In the records below, find each line containing the word "scene" and copy it.

-- Provided records start --

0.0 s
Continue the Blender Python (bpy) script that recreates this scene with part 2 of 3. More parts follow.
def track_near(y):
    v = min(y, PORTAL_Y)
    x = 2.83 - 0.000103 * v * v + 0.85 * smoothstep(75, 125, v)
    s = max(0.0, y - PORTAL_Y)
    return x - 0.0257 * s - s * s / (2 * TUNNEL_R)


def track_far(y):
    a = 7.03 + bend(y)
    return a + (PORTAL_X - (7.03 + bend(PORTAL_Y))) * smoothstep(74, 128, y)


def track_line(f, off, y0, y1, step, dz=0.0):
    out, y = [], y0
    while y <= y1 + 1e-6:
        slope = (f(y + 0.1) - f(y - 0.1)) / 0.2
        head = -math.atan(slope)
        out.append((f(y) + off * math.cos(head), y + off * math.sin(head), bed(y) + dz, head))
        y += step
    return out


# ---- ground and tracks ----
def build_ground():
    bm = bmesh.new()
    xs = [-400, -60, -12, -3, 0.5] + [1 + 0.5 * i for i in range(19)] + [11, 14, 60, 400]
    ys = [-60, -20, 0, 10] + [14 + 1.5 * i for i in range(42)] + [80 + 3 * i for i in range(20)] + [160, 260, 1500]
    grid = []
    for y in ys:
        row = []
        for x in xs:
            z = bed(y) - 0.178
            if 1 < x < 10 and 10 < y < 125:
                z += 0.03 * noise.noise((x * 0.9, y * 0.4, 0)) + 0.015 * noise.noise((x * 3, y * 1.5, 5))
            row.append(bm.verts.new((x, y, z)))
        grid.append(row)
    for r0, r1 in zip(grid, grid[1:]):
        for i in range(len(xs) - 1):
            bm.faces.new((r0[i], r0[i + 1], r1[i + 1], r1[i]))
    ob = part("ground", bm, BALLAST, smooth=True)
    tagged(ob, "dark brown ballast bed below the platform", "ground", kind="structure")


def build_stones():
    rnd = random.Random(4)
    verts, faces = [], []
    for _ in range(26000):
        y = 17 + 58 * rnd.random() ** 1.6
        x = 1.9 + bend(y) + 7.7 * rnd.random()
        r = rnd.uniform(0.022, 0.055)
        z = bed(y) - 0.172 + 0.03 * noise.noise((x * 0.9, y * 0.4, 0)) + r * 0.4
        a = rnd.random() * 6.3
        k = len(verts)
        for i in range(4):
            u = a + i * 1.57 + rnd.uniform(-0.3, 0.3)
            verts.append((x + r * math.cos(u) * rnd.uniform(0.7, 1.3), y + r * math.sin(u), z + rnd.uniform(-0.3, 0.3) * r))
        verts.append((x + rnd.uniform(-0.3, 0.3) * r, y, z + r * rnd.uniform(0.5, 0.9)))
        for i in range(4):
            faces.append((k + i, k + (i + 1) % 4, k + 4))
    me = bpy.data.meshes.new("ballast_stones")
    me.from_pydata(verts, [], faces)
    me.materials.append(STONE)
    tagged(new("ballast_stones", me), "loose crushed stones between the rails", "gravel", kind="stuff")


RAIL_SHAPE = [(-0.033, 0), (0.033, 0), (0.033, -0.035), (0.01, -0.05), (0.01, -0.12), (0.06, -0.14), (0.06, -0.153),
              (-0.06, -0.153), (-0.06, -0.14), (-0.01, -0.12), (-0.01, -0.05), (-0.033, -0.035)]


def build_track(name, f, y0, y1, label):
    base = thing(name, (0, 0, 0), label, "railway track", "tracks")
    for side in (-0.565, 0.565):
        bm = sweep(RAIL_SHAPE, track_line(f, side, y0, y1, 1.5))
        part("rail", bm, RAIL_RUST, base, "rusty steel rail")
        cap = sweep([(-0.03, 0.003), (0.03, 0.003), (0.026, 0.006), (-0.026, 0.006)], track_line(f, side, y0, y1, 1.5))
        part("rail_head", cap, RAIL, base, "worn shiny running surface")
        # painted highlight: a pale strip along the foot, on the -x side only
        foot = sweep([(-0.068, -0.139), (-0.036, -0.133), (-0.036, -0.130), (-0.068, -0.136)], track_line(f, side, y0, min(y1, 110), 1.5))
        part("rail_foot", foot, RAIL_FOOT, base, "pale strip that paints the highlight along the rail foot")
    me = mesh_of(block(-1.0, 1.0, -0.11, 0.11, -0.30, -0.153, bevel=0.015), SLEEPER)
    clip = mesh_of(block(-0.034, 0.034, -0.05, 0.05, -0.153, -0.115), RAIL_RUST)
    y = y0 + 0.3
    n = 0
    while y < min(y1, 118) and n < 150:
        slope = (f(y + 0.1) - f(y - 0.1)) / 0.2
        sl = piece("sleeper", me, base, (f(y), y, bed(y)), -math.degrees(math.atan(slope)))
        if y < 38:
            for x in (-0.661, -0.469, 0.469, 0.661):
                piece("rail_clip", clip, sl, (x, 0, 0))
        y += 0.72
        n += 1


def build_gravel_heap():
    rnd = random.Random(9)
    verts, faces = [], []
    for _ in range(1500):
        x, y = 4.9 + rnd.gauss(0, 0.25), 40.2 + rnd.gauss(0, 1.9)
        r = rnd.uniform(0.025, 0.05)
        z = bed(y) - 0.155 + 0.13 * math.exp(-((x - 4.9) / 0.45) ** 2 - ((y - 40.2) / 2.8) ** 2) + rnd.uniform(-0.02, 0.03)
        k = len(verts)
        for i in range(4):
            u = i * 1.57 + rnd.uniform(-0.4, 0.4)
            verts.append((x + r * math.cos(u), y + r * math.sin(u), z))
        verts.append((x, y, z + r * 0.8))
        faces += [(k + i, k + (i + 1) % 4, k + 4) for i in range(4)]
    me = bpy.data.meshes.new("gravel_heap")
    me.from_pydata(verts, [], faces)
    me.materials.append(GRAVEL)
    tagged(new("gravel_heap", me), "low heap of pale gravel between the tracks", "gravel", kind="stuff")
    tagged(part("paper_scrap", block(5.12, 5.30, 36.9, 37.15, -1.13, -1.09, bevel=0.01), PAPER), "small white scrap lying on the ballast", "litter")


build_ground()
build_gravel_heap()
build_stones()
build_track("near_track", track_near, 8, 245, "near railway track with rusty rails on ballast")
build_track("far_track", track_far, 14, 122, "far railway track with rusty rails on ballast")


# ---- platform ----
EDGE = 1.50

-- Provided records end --
-- Provided records start --

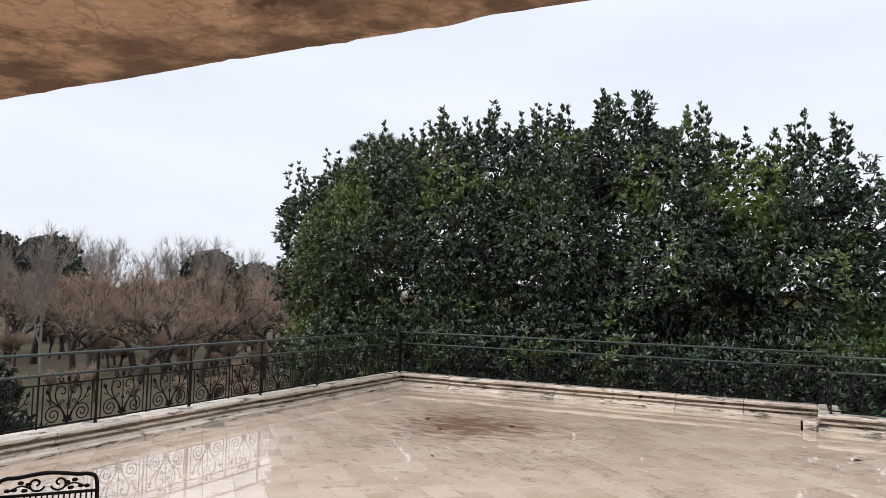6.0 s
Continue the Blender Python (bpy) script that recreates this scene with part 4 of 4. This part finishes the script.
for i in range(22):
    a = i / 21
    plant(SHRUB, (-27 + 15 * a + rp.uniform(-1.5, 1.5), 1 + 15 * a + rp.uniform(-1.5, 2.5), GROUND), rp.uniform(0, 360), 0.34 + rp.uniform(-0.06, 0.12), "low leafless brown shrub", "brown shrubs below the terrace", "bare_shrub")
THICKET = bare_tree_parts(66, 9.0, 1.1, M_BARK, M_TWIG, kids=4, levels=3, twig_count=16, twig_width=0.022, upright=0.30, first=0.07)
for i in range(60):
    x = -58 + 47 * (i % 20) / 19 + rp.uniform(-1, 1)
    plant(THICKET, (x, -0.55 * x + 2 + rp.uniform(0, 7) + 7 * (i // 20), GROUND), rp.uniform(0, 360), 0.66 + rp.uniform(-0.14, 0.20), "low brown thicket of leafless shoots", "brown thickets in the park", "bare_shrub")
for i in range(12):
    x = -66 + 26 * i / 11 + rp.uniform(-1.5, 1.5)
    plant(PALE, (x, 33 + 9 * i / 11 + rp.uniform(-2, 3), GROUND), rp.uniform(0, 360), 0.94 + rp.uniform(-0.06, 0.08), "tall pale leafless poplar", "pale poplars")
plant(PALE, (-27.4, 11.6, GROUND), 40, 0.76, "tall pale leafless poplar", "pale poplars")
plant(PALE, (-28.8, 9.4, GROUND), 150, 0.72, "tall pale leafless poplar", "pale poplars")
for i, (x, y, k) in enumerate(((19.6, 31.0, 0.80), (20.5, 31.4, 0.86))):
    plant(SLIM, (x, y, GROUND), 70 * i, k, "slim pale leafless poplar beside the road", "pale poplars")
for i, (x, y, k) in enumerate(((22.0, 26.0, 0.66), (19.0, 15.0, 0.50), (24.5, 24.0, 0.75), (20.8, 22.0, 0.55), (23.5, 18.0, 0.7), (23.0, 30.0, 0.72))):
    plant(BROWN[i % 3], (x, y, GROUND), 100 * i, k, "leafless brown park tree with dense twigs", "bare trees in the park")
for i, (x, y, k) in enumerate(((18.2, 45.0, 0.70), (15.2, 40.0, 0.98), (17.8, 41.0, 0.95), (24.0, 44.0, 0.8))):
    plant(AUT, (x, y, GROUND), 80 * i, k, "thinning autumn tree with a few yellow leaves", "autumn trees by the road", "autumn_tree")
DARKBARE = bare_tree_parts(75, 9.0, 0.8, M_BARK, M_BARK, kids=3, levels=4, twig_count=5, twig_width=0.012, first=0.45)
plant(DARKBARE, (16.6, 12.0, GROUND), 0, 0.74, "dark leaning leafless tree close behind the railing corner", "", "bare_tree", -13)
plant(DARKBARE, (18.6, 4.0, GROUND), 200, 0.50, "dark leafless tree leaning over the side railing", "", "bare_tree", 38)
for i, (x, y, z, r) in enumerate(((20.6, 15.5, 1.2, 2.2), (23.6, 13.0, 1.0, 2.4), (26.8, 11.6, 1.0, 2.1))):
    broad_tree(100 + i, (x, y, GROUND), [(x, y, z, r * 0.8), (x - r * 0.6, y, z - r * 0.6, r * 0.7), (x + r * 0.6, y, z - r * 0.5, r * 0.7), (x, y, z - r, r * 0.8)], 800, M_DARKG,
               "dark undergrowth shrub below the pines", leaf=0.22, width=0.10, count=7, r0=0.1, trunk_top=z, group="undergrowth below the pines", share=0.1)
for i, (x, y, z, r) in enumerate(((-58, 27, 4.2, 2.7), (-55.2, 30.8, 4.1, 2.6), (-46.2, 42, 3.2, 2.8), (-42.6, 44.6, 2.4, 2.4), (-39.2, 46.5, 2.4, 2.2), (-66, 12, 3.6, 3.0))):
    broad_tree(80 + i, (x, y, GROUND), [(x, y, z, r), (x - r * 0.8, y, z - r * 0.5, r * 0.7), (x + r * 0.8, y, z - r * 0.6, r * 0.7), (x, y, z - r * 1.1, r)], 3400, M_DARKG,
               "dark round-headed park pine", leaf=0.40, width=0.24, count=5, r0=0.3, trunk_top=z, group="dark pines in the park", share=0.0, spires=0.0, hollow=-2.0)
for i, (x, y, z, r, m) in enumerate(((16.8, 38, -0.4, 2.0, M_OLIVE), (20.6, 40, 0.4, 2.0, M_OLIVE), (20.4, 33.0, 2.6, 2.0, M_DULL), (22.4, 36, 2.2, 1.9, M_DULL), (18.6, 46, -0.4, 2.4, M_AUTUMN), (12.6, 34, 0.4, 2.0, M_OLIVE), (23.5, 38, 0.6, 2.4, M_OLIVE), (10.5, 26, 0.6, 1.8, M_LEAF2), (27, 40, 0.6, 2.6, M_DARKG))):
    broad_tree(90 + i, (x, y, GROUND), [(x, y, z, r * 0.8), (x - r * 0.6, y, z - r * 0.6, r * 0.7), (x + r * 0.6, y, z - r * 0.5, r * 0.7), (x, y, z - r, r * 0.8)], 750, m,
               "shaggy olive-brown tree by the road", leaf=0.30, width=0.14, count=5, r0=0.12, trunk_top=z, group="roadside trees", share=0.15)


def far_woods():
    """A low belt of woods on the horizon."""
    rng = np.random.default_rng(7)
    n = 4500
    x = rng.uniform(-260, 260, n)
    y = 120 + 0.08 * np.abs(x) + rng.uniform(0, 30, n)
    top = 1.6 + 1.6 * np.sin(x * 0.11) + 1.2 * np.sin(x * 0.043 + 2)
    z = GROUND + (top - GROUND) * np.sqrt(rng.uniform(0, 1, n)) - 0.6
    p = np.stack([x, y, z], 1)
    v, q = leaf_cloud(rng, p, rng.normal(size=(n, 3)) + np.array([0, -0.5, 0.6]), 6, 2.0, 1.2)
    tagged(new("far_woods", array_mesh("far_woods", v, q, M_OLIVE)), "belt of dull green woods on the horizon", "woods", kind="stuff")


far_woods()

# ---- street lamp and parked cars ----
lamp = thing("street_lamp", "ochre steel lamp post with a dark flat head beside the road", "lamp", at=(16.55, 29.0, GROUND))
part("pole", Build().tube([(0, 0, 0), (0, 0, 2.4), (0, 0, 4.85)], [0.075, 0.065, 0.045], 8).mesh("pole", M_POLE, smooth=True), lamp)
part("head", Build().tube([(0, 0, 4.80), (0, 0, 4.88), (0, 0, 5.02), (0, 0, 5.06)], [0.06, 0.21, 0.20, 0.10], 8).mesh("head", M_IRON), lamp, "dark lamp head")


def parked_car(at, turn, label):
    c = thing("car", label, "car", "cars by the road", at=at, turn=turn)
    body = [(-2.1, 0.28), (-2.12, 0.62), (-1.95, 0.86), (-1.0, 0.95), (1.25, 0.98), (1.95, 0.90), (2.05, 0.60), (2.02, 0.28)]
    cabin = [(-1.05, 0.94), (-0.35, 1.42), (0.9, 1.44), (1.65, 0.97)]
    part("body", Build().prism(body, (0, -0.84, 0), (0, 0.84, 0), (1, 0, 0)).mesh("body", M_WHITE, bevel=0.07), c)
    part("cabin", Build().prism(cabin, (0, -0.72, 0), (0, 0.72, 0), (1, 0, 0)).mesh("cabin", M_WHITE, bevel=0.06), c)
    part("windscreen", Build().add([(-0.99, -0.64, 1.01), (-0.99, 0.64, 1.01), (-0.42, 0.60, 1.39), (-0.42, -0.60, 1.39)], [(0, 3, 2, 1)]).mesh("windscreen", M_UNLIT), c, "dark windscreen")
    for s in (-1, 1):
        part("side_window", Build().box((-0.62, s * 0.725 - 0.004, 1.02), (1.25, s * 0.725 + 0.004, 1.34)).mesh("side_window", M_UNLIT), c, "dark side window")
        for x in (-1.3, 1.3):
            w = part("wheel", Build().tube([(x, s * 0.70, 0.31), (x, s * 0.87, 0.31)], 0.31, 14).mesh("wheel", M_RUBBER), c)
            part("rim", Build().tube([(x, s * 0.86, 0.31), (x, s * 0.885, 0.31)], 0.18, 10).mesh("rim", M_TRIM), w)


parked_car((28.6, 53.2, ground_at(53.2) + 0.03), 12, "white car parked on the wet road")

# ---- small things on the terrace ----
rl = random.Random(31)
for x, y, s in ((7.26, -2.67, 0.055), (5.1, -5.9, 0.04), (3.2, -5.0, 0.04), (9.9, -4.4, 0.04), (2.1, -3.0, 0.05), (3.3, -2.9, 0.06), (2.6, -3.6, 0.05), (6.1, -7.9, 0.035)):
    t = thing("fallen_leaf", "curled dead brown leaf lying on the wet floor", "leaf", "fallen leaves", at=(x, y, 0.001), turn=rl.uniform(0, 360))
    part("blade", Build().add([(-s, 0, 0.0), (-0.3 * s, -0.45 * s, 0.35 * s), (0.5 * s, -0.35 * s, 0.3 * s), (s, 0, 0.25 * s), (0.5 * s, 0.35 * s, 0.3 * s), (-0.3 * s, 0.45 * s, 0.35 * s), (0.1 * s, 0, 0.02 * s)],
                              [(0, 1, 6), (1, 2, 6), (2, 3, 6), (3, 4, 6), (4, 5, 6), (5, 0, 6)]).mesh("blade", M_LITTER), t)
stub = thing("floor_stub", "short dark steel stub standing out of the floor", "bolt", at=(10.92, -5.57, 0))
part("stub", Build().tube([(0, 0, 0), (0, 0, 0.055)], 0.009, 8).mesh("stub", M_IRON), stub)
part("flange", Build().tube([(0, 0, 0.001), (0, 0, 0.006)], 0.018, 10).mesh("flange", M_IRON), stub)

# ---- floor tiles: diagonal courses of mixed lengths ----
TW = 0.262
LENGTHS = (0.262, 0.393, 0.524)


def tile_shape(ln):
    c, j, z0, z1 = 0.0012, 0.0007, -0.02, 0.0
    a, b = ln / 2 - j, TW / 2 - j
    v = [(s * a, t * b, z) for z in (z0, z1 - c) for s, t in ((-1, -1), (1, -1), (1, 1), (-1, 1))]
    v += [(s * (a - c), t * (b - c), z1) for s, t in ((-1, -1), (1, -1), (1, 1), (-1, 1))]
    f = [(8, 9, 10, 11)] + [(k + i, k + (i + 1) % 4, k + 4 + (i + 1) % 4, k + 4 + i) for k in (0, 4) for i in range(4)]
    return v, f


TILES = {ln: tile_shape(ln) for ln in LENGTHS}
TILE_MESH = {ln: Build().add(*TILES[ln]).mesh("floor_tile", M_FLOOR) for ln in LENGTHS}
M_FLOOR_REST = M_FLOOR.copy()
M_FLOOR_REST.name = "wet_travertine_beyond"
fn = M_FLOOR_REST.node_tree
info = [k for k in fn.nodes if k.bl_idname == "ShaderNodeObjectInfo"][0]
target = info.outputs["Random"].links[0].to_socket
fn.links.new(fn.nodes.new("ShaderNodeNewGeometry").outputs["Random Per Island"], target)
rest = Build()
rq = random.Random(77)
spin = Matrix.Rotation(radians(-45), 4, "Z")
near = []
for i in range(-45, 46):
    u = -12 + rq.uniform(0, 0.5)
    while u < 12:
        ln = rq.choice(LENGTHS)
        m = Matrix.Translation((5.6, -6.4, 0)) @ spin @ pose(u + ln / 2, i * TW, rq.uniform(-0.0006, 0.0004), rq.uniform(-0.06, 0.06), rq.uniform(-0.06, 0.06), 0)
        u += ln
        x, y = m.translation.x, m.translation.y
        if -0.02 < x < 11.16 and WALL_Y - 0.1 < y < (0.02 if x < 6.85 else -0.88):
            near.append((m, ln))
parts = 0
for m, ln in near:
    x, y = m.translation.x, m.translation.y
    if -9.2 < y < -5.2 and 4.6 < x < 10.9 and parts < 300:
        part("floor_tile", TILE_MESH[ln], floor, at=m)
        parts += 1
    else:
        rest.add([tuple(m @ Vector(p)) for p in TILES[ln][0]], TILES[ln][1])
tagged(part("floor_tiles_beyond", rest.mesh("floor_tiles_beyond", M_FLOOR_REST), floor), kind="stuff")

-- Provided records end --

* **The reply**:
Continue the Blender Python (bpy) script that recreates this scene with part 2 of 3. More parts follow.
Continue the Blender Python (bpy) script that recreates this scene with part 4 of 4. This part finishes the script.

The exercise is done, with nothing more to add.